Rio de Janeiro: Nino Salukvadze of Georgia (the country
that borders the Black Sea, not the U.S. state) will compete in her eighth
Olympic Games this summer in Rio, which is enough of an accomplishment. Only
one other woman — canoeist Josefa Idem-Guerrini, who represented both West Germany
and Italy - has competed in so many Olympics.
But the three-time shooting medalist will have an added
bonus for her longevity: Salukvadze’s son, Tsotne Machavariani, also has been
named to Georgia’s shooting team, making the pair the first mother-son combination
to ever compete together at the same Games. “I am very happy as the
representative of the Georgian shooting federation but a million times happier
as a mother that my son managed to do this,” Nino told the Associated Press.
There have been 70 previous instances of a parent and
child competing at the same Olympics, but never mother and son. Fathers and
sons have competed together 56 times, fathers and daughters 12 times and
mothers and daughters twice, the last time way back in 1908 when Great Britain’s
Jessie Wadworth competed alongside daughter Brenda in the archery competition.

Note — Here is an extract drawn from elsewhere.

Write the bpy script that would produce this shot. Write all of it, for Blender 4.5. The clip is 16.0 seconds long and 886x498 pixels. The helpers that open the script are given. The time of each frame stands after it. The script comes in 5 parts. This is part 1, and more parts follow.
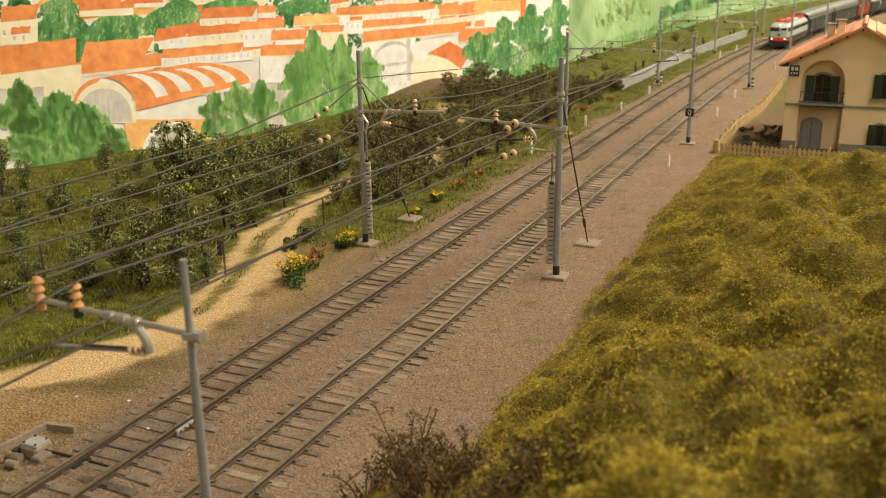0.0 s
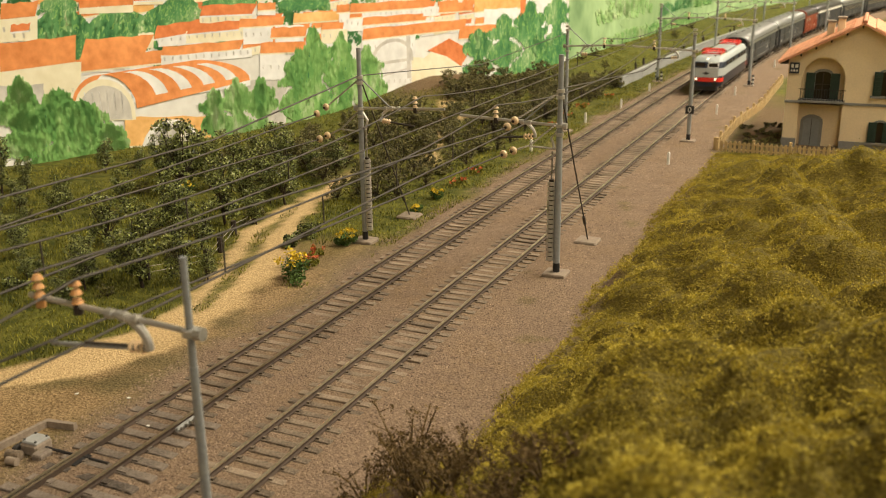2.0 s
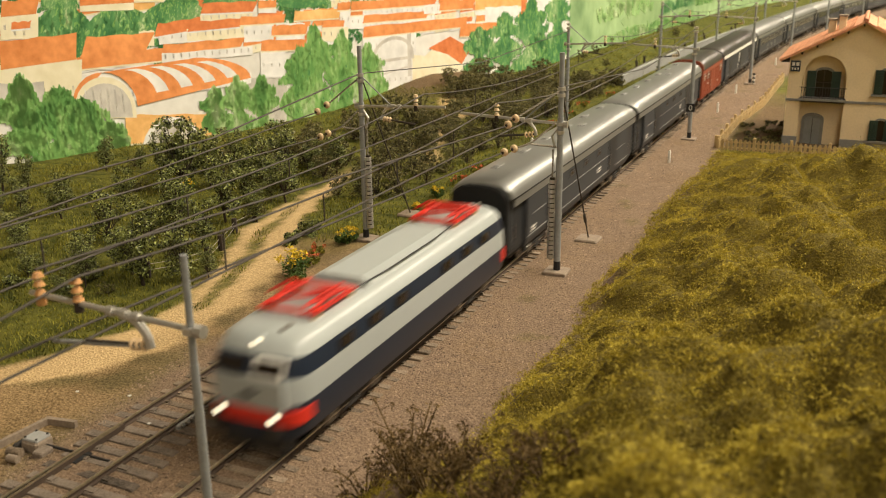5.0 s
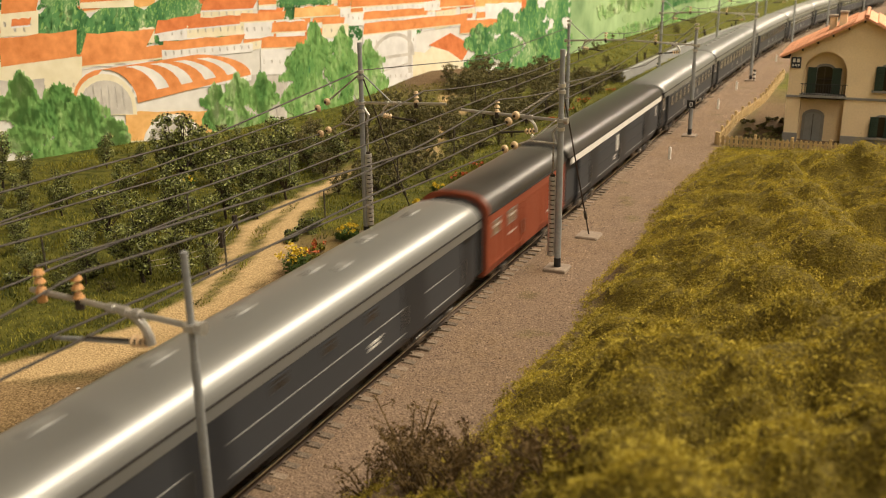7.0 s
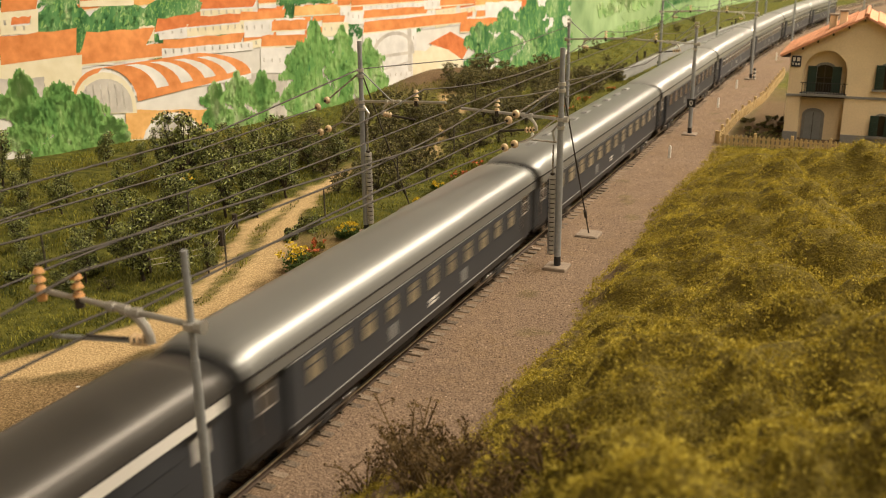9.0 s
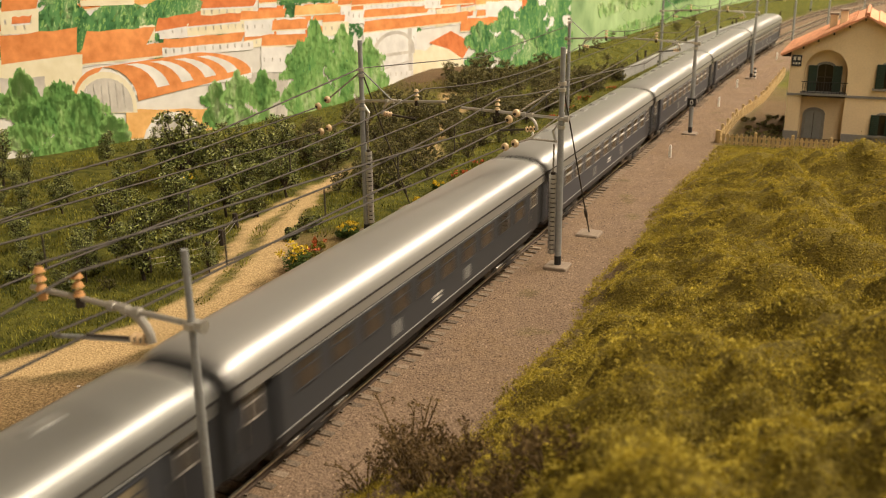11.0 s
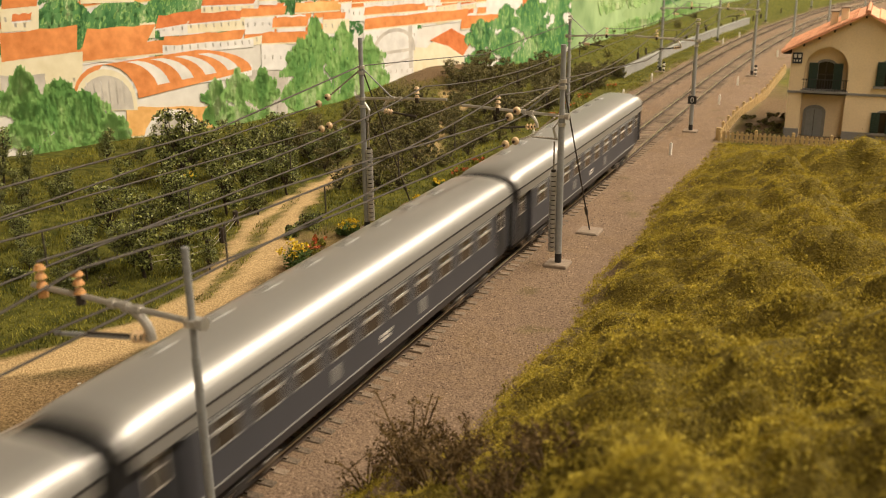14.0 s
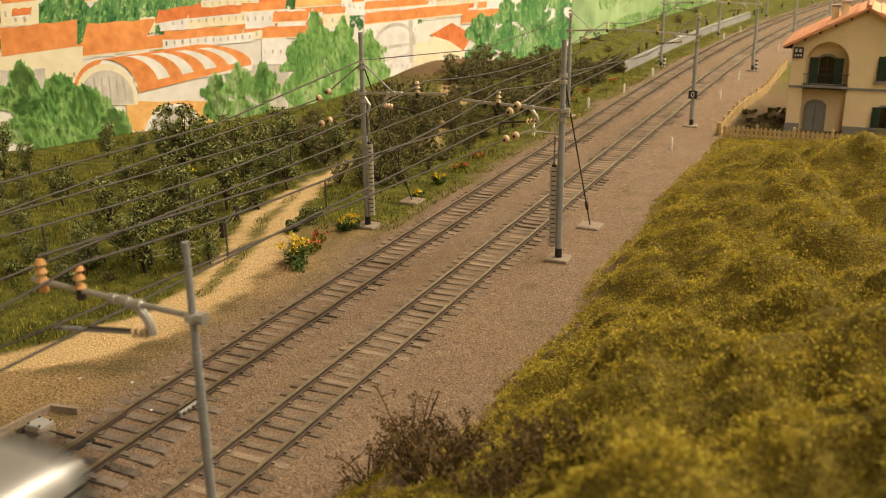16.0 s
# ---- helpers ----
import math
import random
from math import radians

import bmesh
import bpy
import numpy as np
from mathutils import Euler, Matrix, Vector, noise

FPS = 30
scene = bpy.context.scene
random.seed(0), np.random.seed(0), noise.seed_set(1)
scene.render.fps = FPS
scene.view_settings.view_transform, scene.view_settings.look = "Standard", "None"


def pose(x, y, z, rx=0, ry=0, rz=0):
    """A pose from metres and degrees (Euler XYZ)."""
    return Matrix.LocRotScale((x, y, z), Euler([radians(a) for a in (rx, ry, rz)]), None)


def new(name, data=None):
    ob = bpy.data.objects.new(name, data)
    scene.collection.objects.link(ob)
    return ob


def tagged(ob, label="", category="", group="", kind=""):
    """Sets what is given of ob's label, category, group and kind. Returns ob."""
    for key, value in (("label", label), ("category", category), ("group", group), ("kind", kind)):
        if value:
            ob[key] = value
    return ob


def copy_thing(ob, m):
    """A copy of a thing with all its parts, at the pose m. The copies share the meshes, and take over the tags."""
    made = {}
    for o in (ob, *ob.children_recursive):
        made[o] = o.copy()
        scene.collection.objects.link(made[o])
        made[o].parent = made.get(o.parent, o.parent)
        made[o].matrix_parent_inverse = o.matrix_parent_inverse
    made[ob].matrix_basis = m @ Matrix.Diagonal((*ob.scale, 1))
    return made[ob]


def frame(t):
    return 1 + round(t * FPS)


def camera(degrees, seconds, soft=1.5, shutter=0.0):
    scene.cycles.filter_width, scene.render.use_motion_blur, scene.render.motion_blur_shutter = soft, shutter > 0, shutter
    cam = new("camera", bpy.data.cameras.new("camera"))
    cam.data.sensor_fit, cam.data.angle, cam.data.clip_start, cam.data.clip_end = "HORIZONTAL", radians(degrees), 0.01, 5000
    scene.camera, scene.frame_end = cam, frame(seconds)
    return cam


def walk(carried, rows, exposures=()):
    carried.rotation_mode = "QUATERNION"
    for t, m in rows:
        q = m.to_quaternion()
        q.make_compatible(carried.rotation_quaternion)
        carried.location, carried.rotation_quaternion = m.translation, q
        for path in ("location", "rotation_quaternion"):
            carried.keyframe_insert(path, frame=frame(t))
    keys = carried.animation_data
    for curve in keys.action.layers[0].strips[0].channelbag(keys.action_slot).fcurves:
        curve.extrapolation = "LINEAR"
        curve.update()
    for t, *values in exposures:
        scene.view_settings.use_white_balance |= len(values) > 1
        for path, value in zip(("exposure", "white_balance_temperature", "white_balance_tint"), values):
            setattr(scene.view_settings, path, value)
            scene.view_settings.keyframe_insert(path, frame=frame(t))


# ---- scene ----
cam = camera(50.57, 16.0, soft=1.0, shutter=0.8)
cam.data.dof.use_dof = True
cam.data.dof.focus_distance = 0.46
cam.data.dof.aperture_fstop = 30.0
EYE = (0.16099, 0.0, 0.14999)
PATH = (
    (0, 72.514, 0.679, 24.128),
    (0.5, 72.428, 0.663, 24.127),
    (1, 72.412, 0.673, 24.126),
    (1.5, 72.405, 0.671, 24.120),
    (2, 72.353, 0.683, 24.123),
    (2.5, 72.324, 0.647, 24.139),
    (3, 72.204, 0.652, 24.155),
    (3.5, 72.204, 0.656, 24.163),
    (4, 72.258, 0.649, 24.161),
    (6.5, 72.088, 0.690, 24.196),
    (7, 72.038, 0.694, 24.190),
    (7.5, 72.071, 0.688, 24.171),
    (8, 72.056, 0.664, 24.170),
    (8.5, 72.031, 0.682, 24.176),
    (9, 71.953, 0.669, 24.193),
    (11.5, 71.904, 0.688, 24.218),
    (12, 71.890, 0.696, 24.211),
    (12.5, 71.885, 0.692, 24.217),
    (13, 71.833, 0.686, 24.229),
    (13.5, 71.817, 0.680, 24.235),
    (14, 71.767, 0.685, 24.242),
    (14.5, 71.631, 0.666, 24.288),
    (15, 71.569, 0.652, 24.283),
    (15.5, 71.510, 0.663, 24.275),
    (16, 71.449, 0.682, 24.270),
)
walk(cam, [(t, pose(*EYE, rx, ry, rz)) for t, rx, ry, rz in PATH],
     exposures=((0, 0.04, 6500, 7), (4.0, 0.04, 6500, 7), (6.5, 0.0, 6560, 11), (9.0, 0.0, 6600, 12), (11.5, 0.0, 6720, 13), (14.5, 0.0, 6720, 13), (15.5, 0.0, 6750, 12), (16.0, 0.0, 7050, 11)))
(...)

Salukvadze, who turned 47 in February, took home two
medals at the 1988 Games while competing for the Soviet Union in Seoul, winning
gold in the 25-meter women’s sporting pistol and silver in the 10-meter women’s
air pistol. She also won bronze for Georgia at the 2008 Beijing Games in the
10-meter women’s air pistol, afterward attracting notice for kissing a Russian
shooter on the medal podium in an act of peace.